Yudistira menoleh ke samping kiri. Dia tidak melihat anjing kecilnya lagi. Ia juga melihat ke segala penjuru tapi anjing itu tidak ada lagi. Kini di hadapannya berdiri dua dewa. Tapi matanya tetap mencari-cari dimana anjing kecil itu.

“Anakku,” Sang Dewa yang lain menyapa Yudistira,”aku Dewa Dharma yang mengikutimu sejak awal pendakian ini. Akulah anjing kecilmu itu.”

Yudistira tertegun.

“Jangan bingung, anakku.” Dewa Dharma berusaha menyadarkan Yudistira dari kebingungannya.
“Maafkan hamba, Dewa. Hamba tidak tahu.” Yudistira gelagapan.
“Kau tidak perlu minta maaf, anakku.
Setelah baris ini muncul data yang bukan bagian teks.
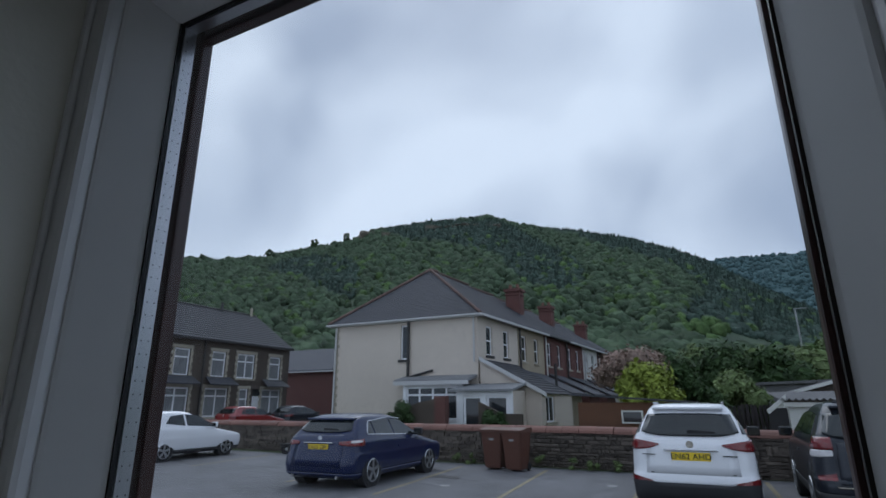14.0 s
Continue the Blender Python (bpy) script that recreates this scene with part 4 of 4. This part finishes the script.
# garden brick wall with shrub in front of the bay
gw = thing("garden_wall", "low dark brick garden wall with ramped top", "wall", kind="structure")
part("wall_body", slabbed([(-12.6, 20.9, -.1), (-10.2, 20.9, -.1), (-10.2, 20.9, 1.75), (-11.0, 20.9, 1.6), (-12.6, 20.9, 1.1)], (0, .22, 0)), M_DARKSTONE, gw)
part("pier", boxed(-10.25, -9.75, 20.85, 21.2, -.1, 1.85, .01), M_BRICK, gw)
part("wall_body", slabbed([(-8.3, 20.9, -.1), (-6.5, 20.9, -.1), (-6.5, 20.9, 1.15), (-7.3, 20.9, 1.15), (-8.3, 20.9, 1.6)], (0, .22, 0)), M_DARKSTONE, gw)

unit = [(28.2, 32.4, M_TAN), (32.4, 36.6, M_BRICK), (36.6, 40.8, M_BRICK), (40.8, 45.0, M_WHITER), (45.0, 49.0, M_BRICK), (49.0, TEND, M_WHITER)]
for k, (ya, yb, mt) in enumerate(unit):
    tn = thing("terraced_house", ("tan-rendered", "red brick", "red brick", "white-rendered", "red brick", "white-rendered")[k] + " terraced house with slate roof", "house", group="terrace")
    hh = [(.6, 1.3, 3.75, 5.15), (2.5, 3.2, 3.75, 5.15)]
    m = wall_panel(tn, (sx(ya), ya), (sx(yb), yb), -.1, E0, hh, mt)
    for h in hh:
        house_window(tn, m, h, 0, .5)
    roof_pair(tn, ya, yb, False, M_SLATE)
    part("gutter", slabbed([(sx(ya) + .30, ya, E0 - .1), (sx(yb) + .30, yb, E0 - .1), (sx(yb) + .42, yb, E0 - .1), (sx(ya) + .42, ya, E0 - .1)], (0, 0, .11)), M_GUTTER if k != 1 else M_DARKPIPE, tn)
    part("downpipe", rodded((sx(ya) + .12, ya + .1, 2.5), (sx(ya) + .12, ya + .1, E0 - .1), .055), M_GUTTER if k % 2 else M_DARKPIPE, tn)
    part("back_kitchen", boxed(sx(ya), sx(ya) + 2.4, ya + .6, yb - .6, -.1, 2.0), mt, tn)
    part("kitchen_roof", slabbed([(sx(ya), ya + .4, 3.2), (sx(ya) + 2.7, ya + .4, 1.95), (sx(ya) + 2.7, yb - .4, 1.95), (sx(ya), yb - .4, 3.2)], (0, 0, .1)), M_SLATE, tn)
    if k in (1, 3, 5):
        cx, cy, top = {1: (-11.7, 35.6, 9.2), 3: (-11.7, 43.4, 9.2), 5: (-10.95, 52.3, 8.75)}[k]
        ch = part("chimney", boxed(cx - .5, cx + .5, cy - .4, cy + .5, 6.0, top), M_BRICK, tn)
        part("chimney_cap", boxed(cx - .6, cx + .6, cy - .5, cy + .6, top - .15, top + .05), M_BRICK, ch)
        part("chimney_cap", boxed(cx - .56, cx + .56, cy - .46, cy + .56, top - .42, top - .34), M_BRICK, ch)
        for x in (cx - .25, cx + .25):
            part("chimney_pot", rodded((x, cy, top + .05), (x, cy, top + .4), .14, .11, 12), M_POT, ch)
    if k == 5:
        part("gable_wall", slabbed([(HX0, yb - .2, -.1), (sx(yb), yb - .2, -.1), (sx(yb), yb - .2, E0), (RXM, yb - .2, RZ), (HX0, yb - .2, E0)], (0, .2, 0)), M_WHITER, tn)

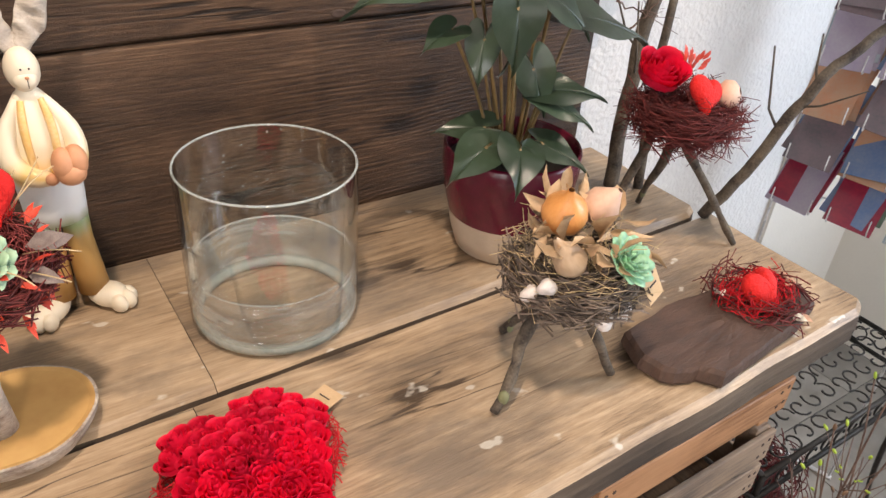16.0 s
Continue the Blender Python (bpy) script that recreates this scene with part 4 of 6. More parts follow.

Saatnya kau ke sorga dengan segala perbuatan baikmu.” Seketika itu juga Dewa Dharma menghilang dari pandangan.

“Ayolah, pahlawan. Kita berangkat.” Dewa Brahma mengulurkan tangan perkasanya dan mengangkat Yudistira menuju sorga.

Posting ini diadaptasi dari bagian terakhir Epos Mahabharata yaitu Swargarohana Parwa yang ditulis Maharesi Vyasa. Swargarohana Parwa sendiri menceritakan perjalanan Pandawa dan Drupadi menuju sorga yang dipercaya dengan cara mendaki gunung Himalaya setelah menyerahkan singgasana kepada Parikesit, cucu Arjuna.

Posting ini aku dedikasikan buat anjing kecilku, Piko (Gendut) yang mati hari ini. Semoga ada sorga bagi anjing. Semoga ada alasan yang baik mengapa Nabi Nuh menyertakan anjing dalam bahteranya selain untuk dianggap najis di kemudian hari.